超高齢社会を実り多き「幸齢社会」にするために、
介護職がすべきこととは?
元気がとりえの介護職・山口晃弘が紡ぐ最幸介護術。

プロフィール山口 晃弘 (やまぐち あきひろ)

介護福祉士、介護支援専門員。1971年、東京都生まれ。高校卒業後、設計士、身体障害者施設職員を経て、特別養護老人ホームに入職し、介護職・生活相談員を務め、その後グループホームの管理者となる。
現在、社会福祉法人敬心福祉会 千歳敬心苑の施設長。著書に『最強の介護職、最幸の介護術』(ワニブックス、2014年)、『介護リーダー必読! 元気な職場をつくる、みんなを笑顔にする リーダシップの極意』(中央法規出版、2021年)がある。

「なんでもっと……」

 最近の介護施設では、看取りをすることがスタンダードになってきました。
 看取り介護指針なども施設ごとにつくられています。これに沿って、施設は入居者の看取りを行ないます。

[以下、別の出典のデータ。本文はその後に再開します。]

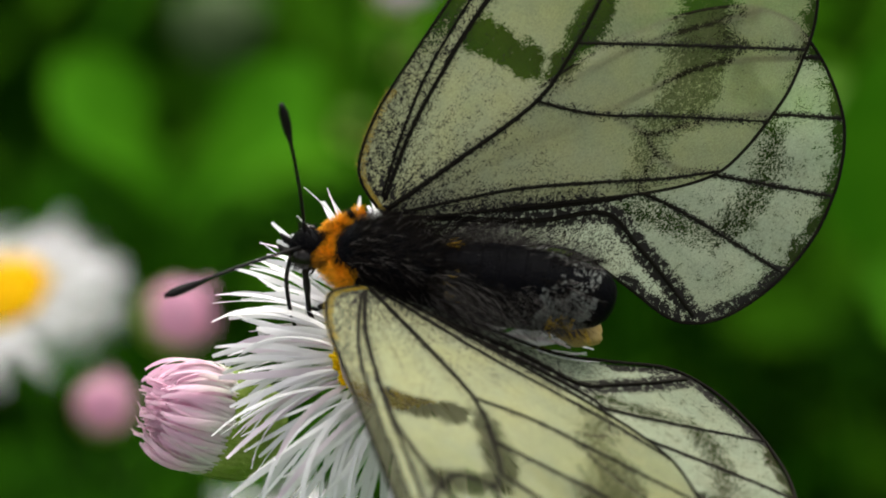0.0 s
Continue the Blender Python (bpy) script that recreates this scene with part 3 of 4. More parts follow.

 先日、一人の入居者の看取り介護を終えました。亡くなった本人から感想を伺うことはできません。家族の方は、住み慣れた施設で最期を迎えられたことを感謝していました。
 しかし、職員の中では意見が分かれていました。
 ある職員は、「なんでもっと早く、穏やかな環境にしてあげなかったのか。普段と同じ環境で過ごせるような状態ではなかった。人生の最期のときまで頑張っていただくようなことはさせたくない」と言いました。

 それを聞いた別の職員は、「そういう考え方もあるのですね。私は、どちらかというと最期のときまで今までどおりの生活をしてほしい。最後だからと周りが騒ぐのではなく、死に対する不安とか、恐怖とか、そういったものをなるべく感じさせないように、普段どおりに過ごしてほしいと思っています」と言いました。

 どちらが正しくて、どちらが間違っているのでしょうか?

 どちらも間違っていないですよね。介護は人間の生活を支えていくことですから、何が正しいとか、何が間違っているかわかりません。きっと二人とも正しいのです。
 そもそも、一人として同じ人間はいないわけですから、いくら施設が「看取り介護指針」などというものを立てても、それが万能なマニュアルであるはずがありません。

 看取りに関しては、毎回悩むべきです。毎回話し合うべきです。介護職だけでなく、施設長も、生活相談員も、看護職も、栄養士も、リハビリ職も、すべての職種が、そこに携わる専門職として、人ひとりが生涯を終えようとしていることに向き合うのです。
 その方の最期はどうあるべきか。私たち専門職はどうあるべきか。最大限何がしてあげられるのか。家族とともに話し合い、その方が「幸せな人生であった」と思っていただけるように努めるべきです。

 それでも、「なんでもっと……」と思うのが、介護職であり、人であると私は思います。
 一人として同じ人生がないように、一人として同じ看取りもありません。だからこそ、その都度悩むべきです。その都度話し合うべきです。

 完成された看取り介護……。そんなものあるはずがありません。